Is there any possibility that the digital print can ever be seen as a valid substitute for painting itself?
It certainly seems that artists who profess themselves painters are generally reluctant to discard their brushes and fully embrace the virtual, despite, as we've seen, readily accepting computer technology as both a tool and visual influence. Note 3.
In fact, painting in the age of digital reproduction (to paraphrase the title of Walter Benjamin's famous essay) remains very much what it's always been - the application of real pigment, by hand, to some kind of support.
It's also interesting to note - again with reference to Benjamin - just how stubbornly a modified sense of what he defined as 'aura' persists in our perception of the 'original', hand-crafted artwork.
And within that perception, painting remains the most cultish of disciplines, exerting a fascination which translates, crucially, into a heightened apprehension of value in every sense of the word.
Left: Assistant artists work on a Murakami painting in his New York studio.
Kaikai Kiki New York, LLC Artwork © Takashi Murakami/Kaikai Kiki Co Ltd Photograph: Steve Pyke
Murakami himself has famously denied any discrepancy between 'high and low' art forms, yet his own production certainly promotes such hierarchies in terms of exclusivity, and prices paid for it.
His digital prints can be purchased for hundreds of dollars, whereas paintings typically change hands for hundreds of thousands.
Of course, such sums also reflect limitation - prints are editioned in large quantities - but the crucial point here is that neither Murakami, nor Koons, appear to believe that even a one-off print could command the same sense of authority - or price tag - as a hand-produced painting with all its connotations of uniqueness, expertise and artistry.
Benjamin tells us that the auratic presence of a work of art is degraded through reproduction, which replaces its state of uniqueness with that of "a mass existence". As it turns out, he seems both right, and wrong.
In today's top-end, trophy buying art markets, a work's endless reproduction seems to accentuate its appeal, confirming its status as a definitive, highly covetable piece. (Think, for example, of the recent, record-breaking sale of a version of Munch's iconic 'Scream') Note 4.
But it also seems true that in a world ever more saturated by endless simulacra, our appetite for the 'real thing' is more pronounced than ever - and in this respect, the notion of the printed painting still doesn't quite match the allure of the painstakingly hand-crafted - no matter how unique the print, or how absurdly removed from an artist's own hand the painting itself might be.
Not just an allusion to the depthless appearance of Murakami's graphics, the term 'Superflat' is also meant to denote what the artist has described as the "shallow emptiness" of Japanese culture.

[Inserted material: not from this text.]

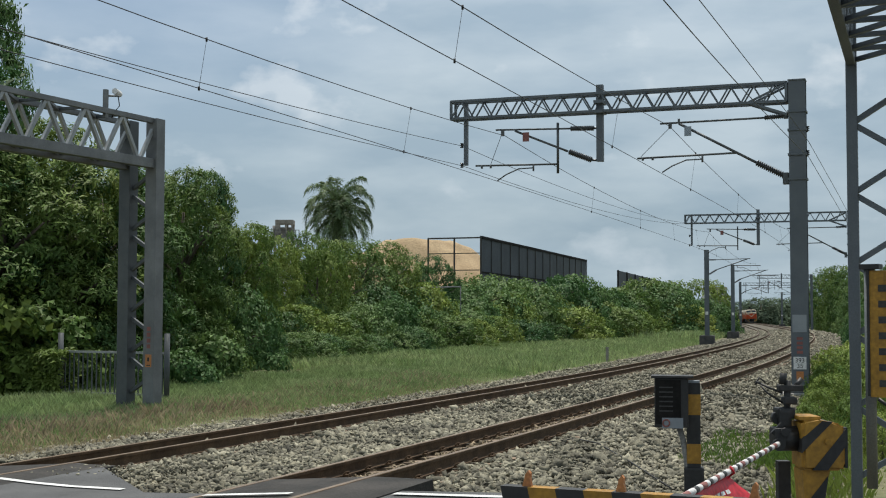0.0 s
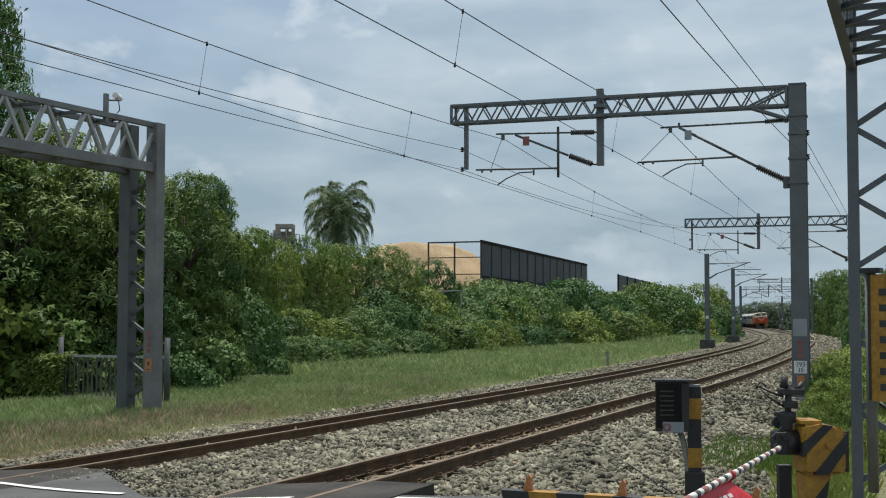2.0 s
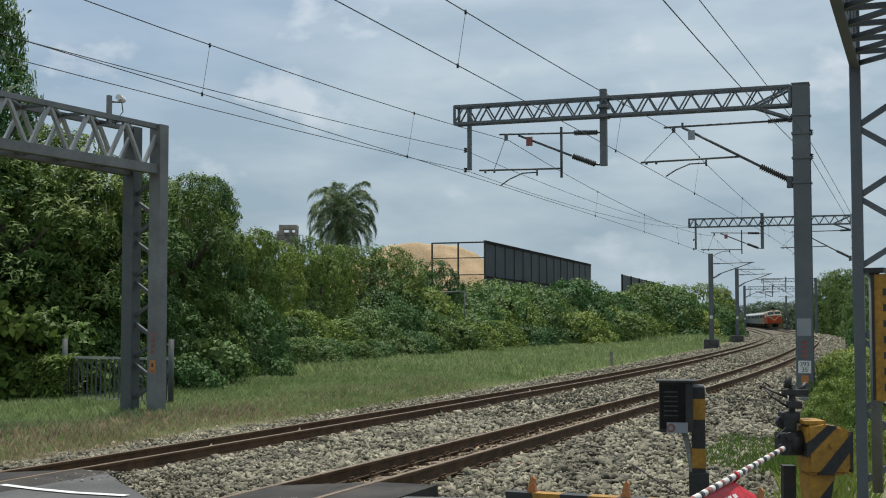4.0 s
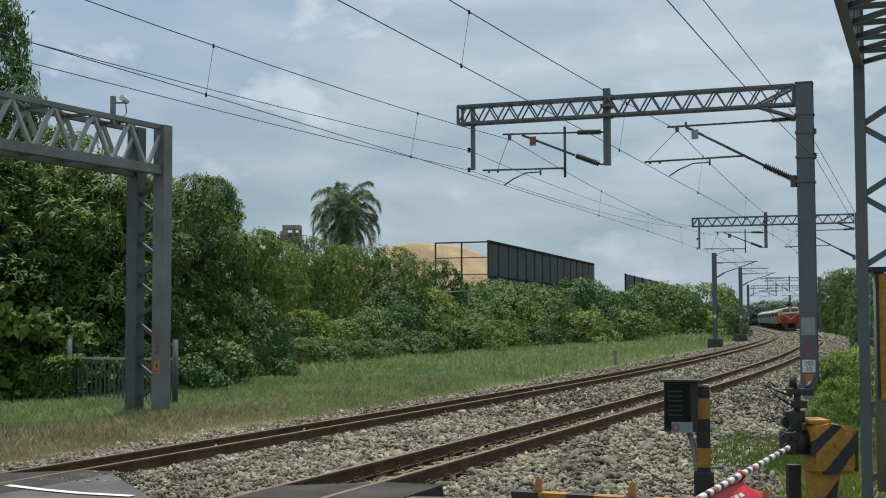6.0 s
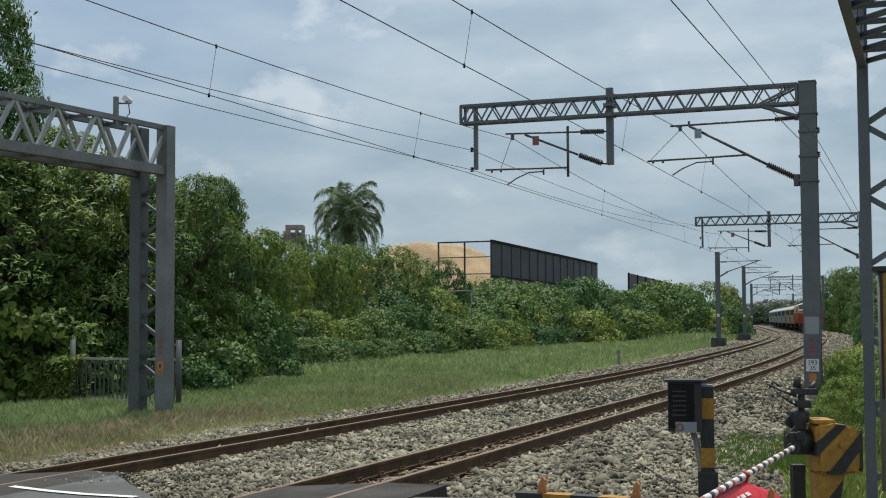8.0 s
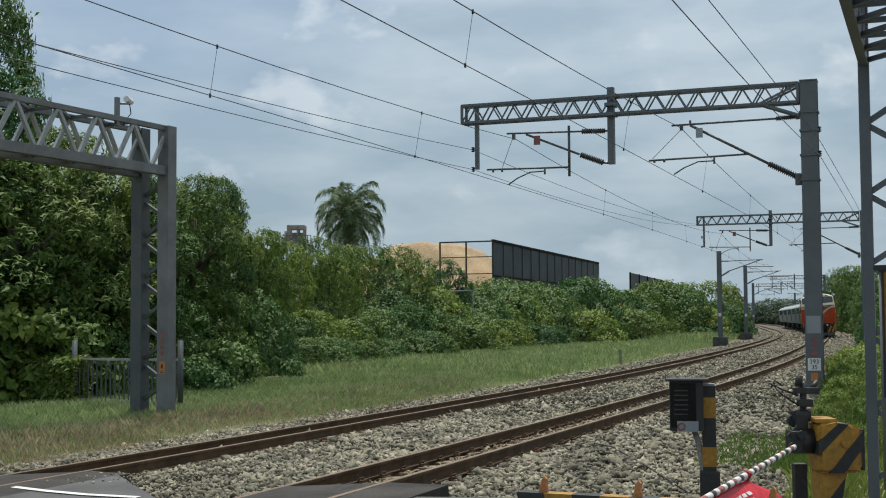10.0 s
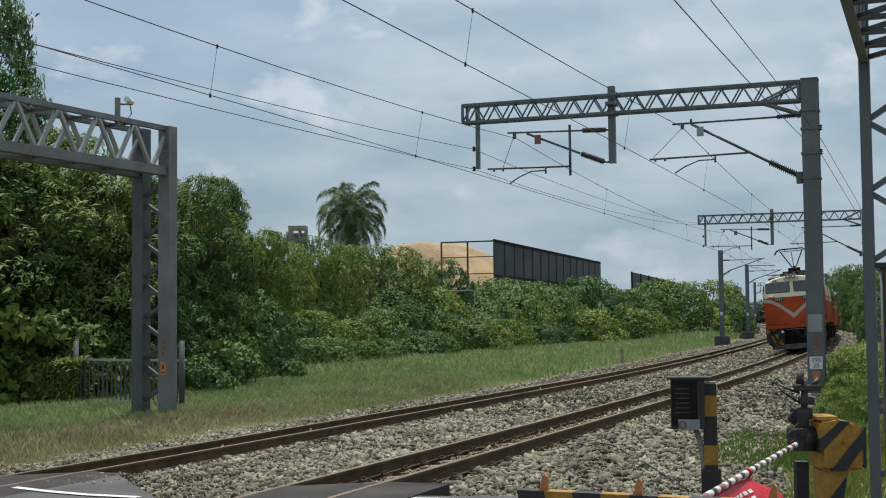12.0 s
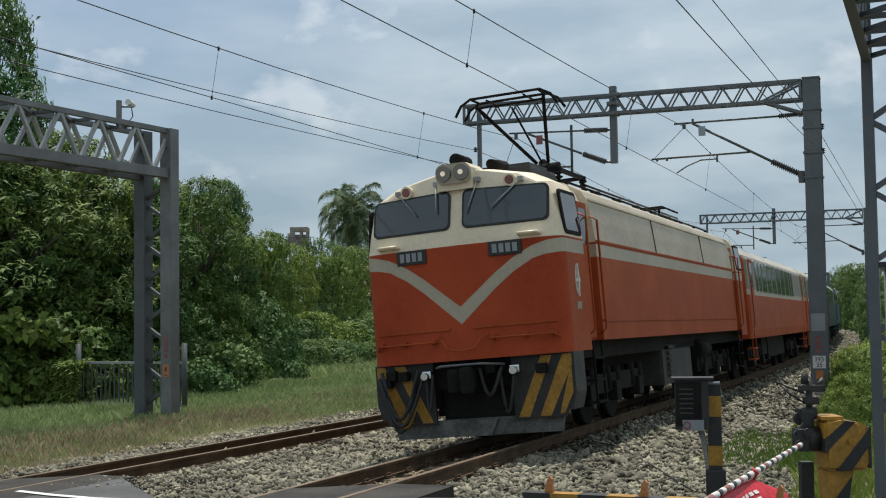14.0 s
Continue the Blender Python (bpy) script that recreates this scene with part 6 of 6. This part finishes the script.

Other Japanese artists associated with the Superflat phenomenon include Chiho Aoshima, Aya Takano (both of whom produce their work under the auspices of Murakami's KaiKai Kiki Corporation) and Yoshitomo Nara.
In fact, Koons has experimented with straight-to-canvas printing, using it, for example, to produce the billboard-like images of his Made in Heaven series.
Nevertheless, his preference for painting as an 'ultimate' high-end medium now seems well established.
While it's always possible to argue that a neat conceptual twist is instigated by the conversion of both Koons' and Murakami's virtual designs into painted artefacts, the most fundamental reasons for such prioritisation are probably commercial, as we'll shortly discuss.
One major artist who has done so is David Hockney. Although he certainly continues to paint using traditional media, he has also created hundreds of recent works on an iPad. The results are either printed out for display, or exhibited on the tablets themselves.
Benjamin's concept of auratic value cannot, of course, simply be reduced to an index of auction prices. But in a contemporary art landscape unrecognisable from that of the early twentieth century, "the unique phenomenon of a distance, however close it may be" has become a cult-like, highly sought after commodity.